● **EXERCISE OBJECTIVE**: Select every line holding the word "that" and copy it.

-*-

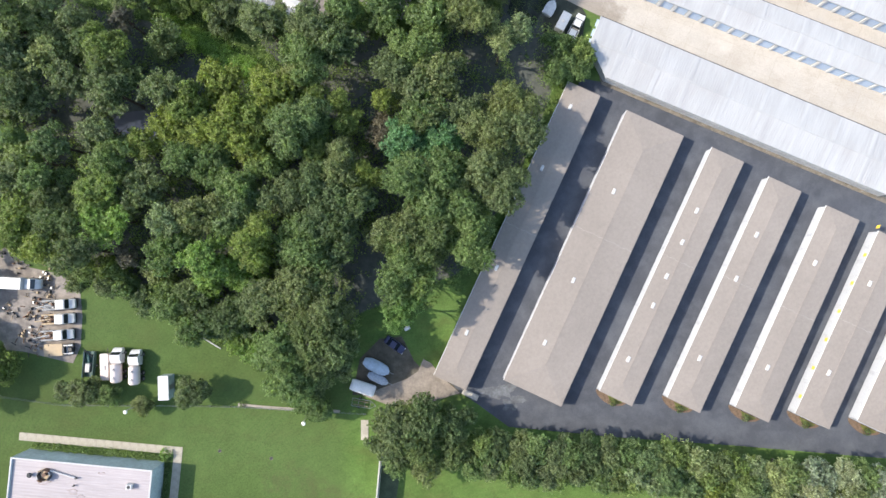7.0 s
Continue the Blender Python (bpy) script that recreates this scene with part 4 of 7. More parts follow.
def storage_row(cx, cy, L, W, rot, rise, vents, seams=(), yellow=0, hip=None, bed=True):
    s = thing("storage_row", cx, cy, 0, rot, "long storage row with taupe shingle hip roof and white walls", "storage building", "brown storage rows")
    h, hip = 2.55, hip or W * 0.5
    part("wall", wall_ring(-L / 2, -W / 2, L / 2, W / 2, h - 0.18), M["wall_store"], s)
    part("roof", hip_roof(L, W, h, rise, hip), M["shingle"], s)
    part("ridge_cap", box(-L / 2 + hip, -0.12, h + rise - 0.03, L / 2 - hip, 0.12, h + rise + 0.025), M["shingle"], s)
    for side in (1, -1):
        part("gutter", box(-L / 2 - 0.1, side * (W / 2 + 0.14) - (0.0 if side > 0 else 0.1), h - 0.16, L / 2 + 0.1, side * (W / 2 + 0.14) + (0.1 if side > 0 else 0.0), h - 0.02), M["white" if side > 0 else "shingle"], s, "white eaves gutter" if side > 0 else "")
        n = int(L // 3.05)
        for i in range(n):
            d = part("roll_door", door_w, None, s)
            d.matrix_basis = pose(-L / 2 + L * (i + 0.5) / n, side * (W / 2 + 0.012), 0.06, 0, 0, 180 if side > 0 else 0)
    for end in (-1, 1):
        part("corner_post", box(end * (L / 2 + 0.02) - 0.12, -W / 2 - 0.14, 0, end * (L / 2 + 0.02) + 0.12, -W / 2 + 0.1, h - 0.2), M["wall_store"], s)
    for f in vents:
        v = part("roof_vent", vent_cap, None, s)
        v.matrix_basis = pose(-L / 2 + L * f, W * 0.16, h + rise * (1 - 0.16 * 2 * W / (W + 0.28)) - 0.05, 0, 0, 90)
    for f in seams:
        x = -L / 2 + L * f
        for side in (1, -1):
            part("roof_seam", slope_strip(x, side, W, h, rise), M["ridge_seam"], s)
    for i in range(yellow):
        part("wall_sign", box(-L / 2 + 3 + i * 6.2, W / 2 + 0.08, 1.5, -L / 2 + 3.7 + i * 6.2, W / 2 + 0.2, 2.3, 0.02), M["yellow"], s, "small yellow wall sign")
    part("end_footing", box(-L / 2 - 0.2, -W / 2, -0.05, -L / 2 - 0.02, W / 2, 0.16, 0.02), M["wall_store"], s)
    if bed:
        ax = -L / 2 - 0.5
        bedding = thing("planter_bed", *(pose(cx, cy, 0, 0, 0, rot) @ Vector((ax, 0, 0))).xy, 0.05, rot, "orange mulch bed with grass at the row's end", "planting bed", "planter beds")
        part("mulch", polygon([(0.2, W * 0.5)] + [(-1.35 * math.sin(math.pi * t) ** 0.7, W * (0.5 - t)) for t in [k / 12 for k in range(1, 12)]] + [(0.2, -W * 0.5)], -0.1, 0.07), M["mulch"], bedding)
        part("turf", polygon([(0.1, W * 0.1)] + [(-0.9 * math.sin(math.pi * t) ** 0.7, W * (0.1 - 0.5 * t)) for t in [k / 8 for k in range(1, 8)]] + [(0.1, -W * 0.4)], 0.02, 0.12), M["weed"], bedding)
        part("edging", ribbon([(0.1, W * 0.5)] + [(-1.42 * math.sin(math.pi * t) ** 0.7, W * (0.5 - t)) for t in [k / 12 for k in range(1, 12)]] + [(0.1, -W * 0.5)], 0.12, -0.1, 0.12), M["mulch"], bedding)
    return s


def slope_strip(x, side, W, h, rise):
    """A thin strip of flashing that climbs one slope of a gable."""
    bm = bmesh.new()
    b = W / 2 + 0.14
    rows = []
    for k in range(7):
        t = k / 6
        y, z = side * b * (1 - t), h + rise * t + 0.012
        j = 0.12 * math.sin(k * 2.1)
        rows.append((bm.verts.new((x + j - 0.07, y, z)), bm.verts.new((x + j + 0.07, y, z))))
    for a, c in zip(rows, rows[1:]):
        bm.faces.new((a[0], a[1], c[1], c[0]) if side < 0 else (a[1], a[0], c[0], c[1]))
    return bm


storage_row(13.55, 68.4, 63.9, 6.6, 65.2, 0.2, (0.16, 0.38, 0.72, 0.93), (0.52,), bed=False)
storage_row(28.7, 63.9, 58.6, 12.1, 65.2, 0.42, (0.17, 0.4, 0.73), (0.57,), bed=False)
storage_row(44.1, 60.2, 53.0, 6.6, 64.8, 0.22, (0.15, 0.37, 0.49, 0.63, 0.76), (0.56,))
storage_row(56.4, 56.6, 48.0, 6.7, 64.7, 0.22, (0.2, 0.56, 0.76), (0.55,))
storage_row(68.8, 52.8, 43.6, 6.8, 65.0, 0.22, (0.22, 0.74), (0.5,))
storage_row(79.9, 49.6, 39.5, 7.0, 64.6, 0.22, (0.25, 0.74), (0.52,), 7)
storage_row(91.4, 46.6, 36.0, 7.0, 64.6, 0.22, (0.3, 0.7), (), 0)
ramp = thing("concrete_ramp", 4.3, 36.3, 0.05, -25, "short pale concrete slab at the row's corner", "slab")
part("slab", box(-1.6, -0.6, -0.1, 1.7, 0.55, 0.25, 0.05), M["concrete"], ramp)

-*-

● **ANSWER TO THIS TASK**:
Continue the Blender Python (bpy) script that recreates this scene with part 4 of 7. More parts follow.
    """A thin strip of flashing that climbs one slope of a gable."""